A discussion about how independent animation could exploit gaps in the market could fill a series of posts in itself, but for now, I believe the market as a whole is criminally devoid of striking animated features, and such a situation isn’t going to change until someone cracks that nut that is profitability.

Conclusion

Boluk and Menon’s series of posts serve as a great snapshot of the film industry as well as a gaze into the crystal ball. The future challenges are undeniably coming and any studio that denies that is deluding themselves. DreamWorks sure isn’t, as their rapid (hectic?) diversification plans attest to. Yet film and cinematic film in particular isn’t going anywhere. Its survived the advent of television and it will survive the arrival of the internet, the question of what form it will take after all is said and done is still up for debate. I’m optimistic though, at the very least, we can see more than just animated comedies at the cinema.

 

 

3 thoughts on “How Animated Films and Cinemas Can Avoid Sliding Into Oblivion”

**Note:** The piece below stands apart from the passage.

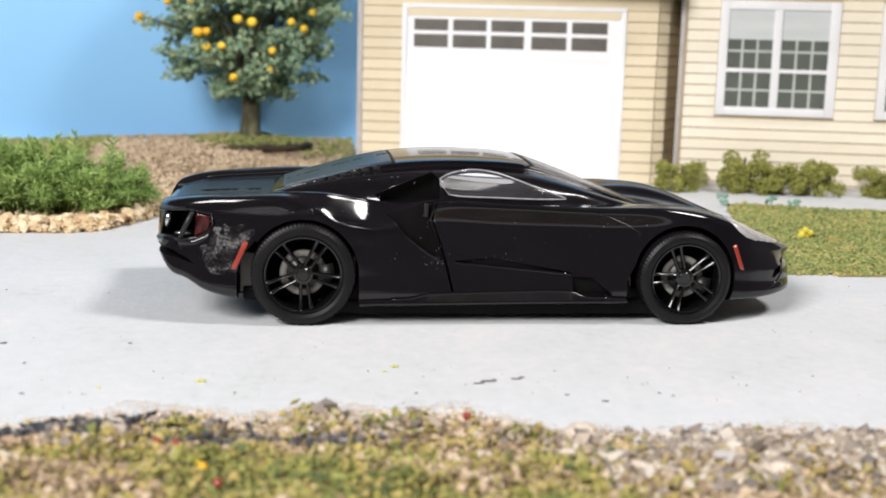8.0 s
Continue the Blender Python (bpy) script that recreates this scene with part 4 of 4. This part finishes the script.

  1. When I lived in Japan, a movie theater nearby had a gift shop selling products related to the films being shown. Maybe that could be implemented in the States by selling exclusive goods.
    Toei Animation held special film events, which featured double or even triple features comprising of films varying length, some as short as 10 minutes.

  2. This hits the state of the industry to a tee and it makes me excited!

    The times beg for change and that means progress. Its the calm before the storm (or the harvest). Like Disneys first arrival to the screen during the depression and then repeated with Pixars rise over 2d.

    The business model is aged like the corporate world and needs a revamp. That leaves room for artists to achieve independence in proper payment, film creation, and a better experience for the audience of today.

    Just as more people have gone into business for themselves than EVER before – more artists will create their own films solo. Big boy studios slow to change will fall by the way side and perhaps middle men like cinemas can be cut out the picture entirely.

    Cant wait to give it a shot myself – as an animator.